It's Brooklyn, 2015. Do We Still Need a Museum?
“The secret of going to museums is to get old. You know your limits,” wrote WNYC listener Frances from Manhattan.
Pioneer Works Center for Arts and Innovation is not a museum. The space, founded by artist Dustin Yellin in 2012, is a mix of gallery space,artist studios, and performance space. It is located in a former iron works in Red Hook, Brooklyn.
As the Brooklyn Museum is in the final stages of picking a new director, we are discussing the future not only of the Brooklyn museum, but of museums in general. And whether art spaces like Pioneer Works can offer more flexibility and accessibility than traditional museums, considering the time and place of this transition: Brooklyn in 2015.

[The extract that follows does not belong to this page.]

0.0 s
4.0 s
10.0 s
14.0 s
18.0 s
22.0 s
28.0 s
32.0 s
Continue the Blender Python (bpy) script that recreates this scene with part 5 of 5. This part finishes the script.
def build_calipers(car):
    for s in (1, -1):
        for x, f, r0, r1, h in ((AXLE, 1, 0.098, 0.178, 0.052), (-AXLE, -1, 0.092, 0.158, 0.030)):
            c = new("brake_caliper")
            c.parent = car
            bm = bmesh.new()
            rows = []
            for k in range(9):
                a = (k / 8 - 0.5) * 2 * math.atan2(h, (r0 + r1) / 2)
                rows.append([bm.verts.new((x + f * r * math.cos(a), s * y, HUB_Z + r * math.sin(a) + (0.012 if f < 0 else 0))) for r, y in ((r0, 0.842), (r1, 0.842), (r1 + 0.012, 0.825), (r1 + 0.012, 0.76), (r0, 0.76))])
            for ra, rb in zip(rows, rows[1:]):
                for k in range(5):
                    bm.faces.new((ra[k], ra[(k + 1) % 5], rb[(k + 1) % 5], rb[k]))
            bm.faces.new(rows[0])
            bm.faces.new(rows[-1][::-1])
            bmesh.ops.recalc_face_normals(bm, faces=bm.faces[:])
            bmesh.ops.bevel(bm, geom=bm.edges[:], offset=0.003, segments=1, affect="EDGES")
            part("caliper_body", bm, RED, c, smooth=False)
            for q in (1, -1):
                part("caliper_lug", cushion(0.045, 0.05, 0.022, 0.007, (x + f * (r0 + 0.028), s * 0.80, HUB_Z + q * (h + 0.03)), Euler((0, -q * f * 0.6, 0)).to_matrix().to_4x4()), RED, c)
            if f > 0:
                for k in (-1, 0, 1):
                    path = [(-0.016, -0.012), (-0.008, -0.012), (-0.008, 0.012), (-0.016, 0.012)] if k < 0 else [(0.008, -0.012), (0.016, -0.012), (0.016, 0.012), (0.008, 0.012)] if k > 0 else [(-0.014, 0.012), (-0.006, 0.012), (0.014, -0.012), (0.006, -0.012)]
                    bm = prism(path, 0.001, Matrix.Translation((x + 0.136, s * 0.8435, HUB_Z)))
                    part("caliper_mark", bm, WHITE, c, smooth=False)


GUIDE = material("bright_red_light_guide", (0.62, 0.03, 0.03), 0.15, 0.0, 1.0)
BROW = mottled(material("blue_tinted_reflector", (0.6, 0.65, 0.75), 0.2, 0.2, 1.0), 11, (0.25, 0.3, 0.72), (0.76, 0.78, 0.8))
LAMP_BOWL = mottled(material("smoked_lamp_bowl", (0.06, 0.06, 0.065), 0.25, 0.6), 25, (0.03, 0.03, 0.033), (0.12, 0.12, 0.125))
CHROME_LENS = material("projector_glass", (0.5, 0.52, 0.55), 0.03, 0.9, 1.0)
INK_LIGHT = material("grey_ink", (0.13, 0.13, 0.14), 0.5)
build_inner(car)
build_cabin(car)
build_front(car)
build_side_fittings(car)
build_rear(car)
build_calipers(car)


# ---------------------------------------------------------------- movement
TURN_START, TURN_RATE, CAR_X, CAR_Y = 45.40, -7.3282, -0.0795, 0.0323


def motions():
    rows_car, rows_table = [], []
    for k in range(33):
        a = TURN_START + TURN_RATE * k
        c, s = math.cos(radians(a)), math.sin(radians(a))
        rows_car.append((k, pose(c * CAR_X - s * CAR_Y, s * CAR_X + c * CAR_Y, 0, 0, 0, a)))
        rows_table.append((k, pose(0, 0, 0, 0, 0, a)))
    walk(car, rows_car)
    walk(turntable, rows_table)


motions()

To answer those questions, we visited Pioneer Works with Joseph Melillo, executive producer of the Brooklyn Academy of Music and Brooklyn-based artist Paul Ramirez Jonas.
Here are some of the highlights of the conversation:
Brooklyn is the synonym of cool, with plenty of art spaces like Pioneer Works, or world-renowned performance spaces, like BAM. Does the Brooklyn Museum still matter as much as it used to?

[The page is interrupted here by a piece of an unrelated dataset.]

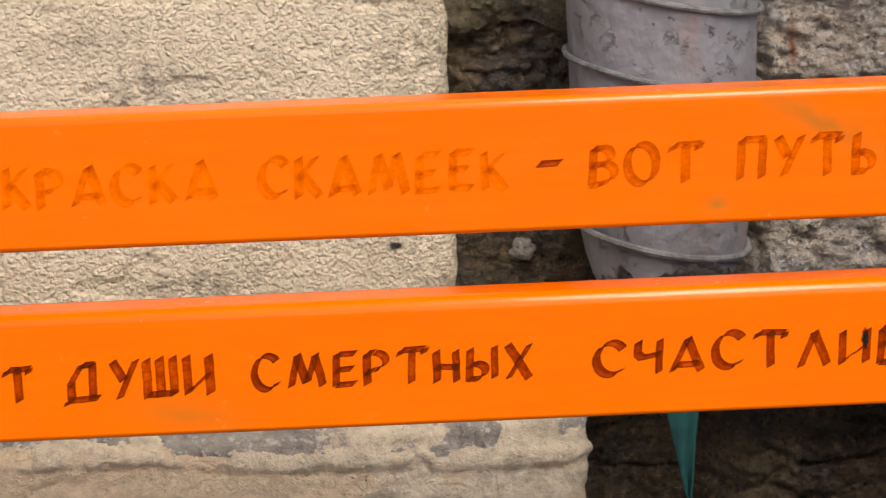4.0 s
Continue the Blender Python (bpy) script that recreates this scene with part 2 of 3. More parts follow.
m = Mat("grey_wire_paint", 0.5)
m.color(m.mix((0.20, 0.205, 0.215), (0.10, 0.10, 0.105), m.noise(60, 4, 0.6, 0.4, 0.65))).bump(m.noise(400, 3), 0.001)
M_WIRE = m.mat

m = Mat("blue_gloss_enamel", 0.25)
m.b.inputs["Specular IOR Level"].default_value = 0.35
c = m.mix((0.0, 0.045, 0.46), (0.0, 0.030, 0.34), m.noise(8, 4, 0.6, 0.35, 0.7))
m.color(m.mix(c, (0.02, 0.03, 0.08), m.calc("MULTIPLY", m.noise(40, 5, 0.7, 0.62, 0.75), 0.7)))
m.rough(m.noise(20, 4, 0.6, 0.3, 0.7), 0.18, 0.4)
M_BLUE = m.mat
# bin's inner blue: shade of the deep drum painted in, plus grey grime flecks
m = Mat("shaded_grimy_blue_inside", 0.55)
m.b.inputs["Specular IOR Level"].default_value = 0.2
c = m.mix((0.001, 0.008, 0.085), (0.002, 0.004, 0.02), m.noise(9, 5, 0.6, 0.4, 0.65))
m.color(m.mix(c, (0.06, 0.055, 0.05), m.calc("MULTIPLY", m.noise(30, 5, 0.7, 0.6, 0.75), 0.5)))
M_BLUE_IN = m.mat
m = Mat("black_steel", 0.45, 0.6)
m.color(m.mix((0.02, 0.02, 0.022), (0.05, 0.045, 0.045), m.noise(30)))
M_STEEL = m.mat
m = Mat("zinc_screw", 0.6, 0.0)
m.color(m.mix((0.48, 0.36, 0.24), (0.16, 0.08, 0.03), m.noise(420, 3, 0.6, 0.35, 0.6))).bump(m.noise(600, 3), 0.001)
M_SCREW = m.mat
m = Mat("dark_rust", 0.8)
m.color(m.mix((0.09, 0.04, 0.018), (0.20, 0.08, 0.025), m.noise(500)))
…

Melillo: “It still has a very important place for the borough of Brooklyn,” he said. “It owns a whole range of individual items from art history that are essential.”
Jonas: “I think the museum is always relevant, and what is happening to Brooklyn right now, as we all know, in my lifetime, it is becoming increasingly gentrified,” he said. “It needs a director that can see, ‘If I can address all these constituencies, and they all come here and intermix, then it serves a huge social role, which is, just look at what is happening in Baltimore right now, certainly this country needs it.”
Melillo: “Yeah, the Brooklyn Museum is trying to be many things to many different people in this extraordinary, profound borough, and you know, it’s not an easy job.”
Pioneer Works is a flexible, inviting space. Is it more interesting than a traditional museum?
Melillo: “You have a blank canvas here, you are only limited by your imagination, or the resources that you have available,” he said. “This place is alive.”
There are plenty of art spaces in the city. Why did you decide to open Pioneer Works?
Yellin: “I didn’t really decide to do this, I think if I thought about it, I would have never done it,” he said. “I just had this crazy idea, why there isn’t a place where we can all be together?”
Jonas: “Now artists have a hard time even keeping a studio in Brooklyn, even someone like me, a middle-aged, mildly successful artist, I am facing the threat of closing my studio you know, by the end of the year,” he said. “Artists are survivors. They will leave Brooklyn, and that will be a loss for Brooklyn.”
As the Brooklyn Museum picks a new director and embarks in a new phase, what would you like to see there?
Melillo: “Galleries should be animated by performing artists.”
Yellin: “I would basically do what I am doing here in a larger scale over there.”
Jonas: “It can expand beyond its walls by creating incredible partnerships with things that are already happening in Brooklyn.”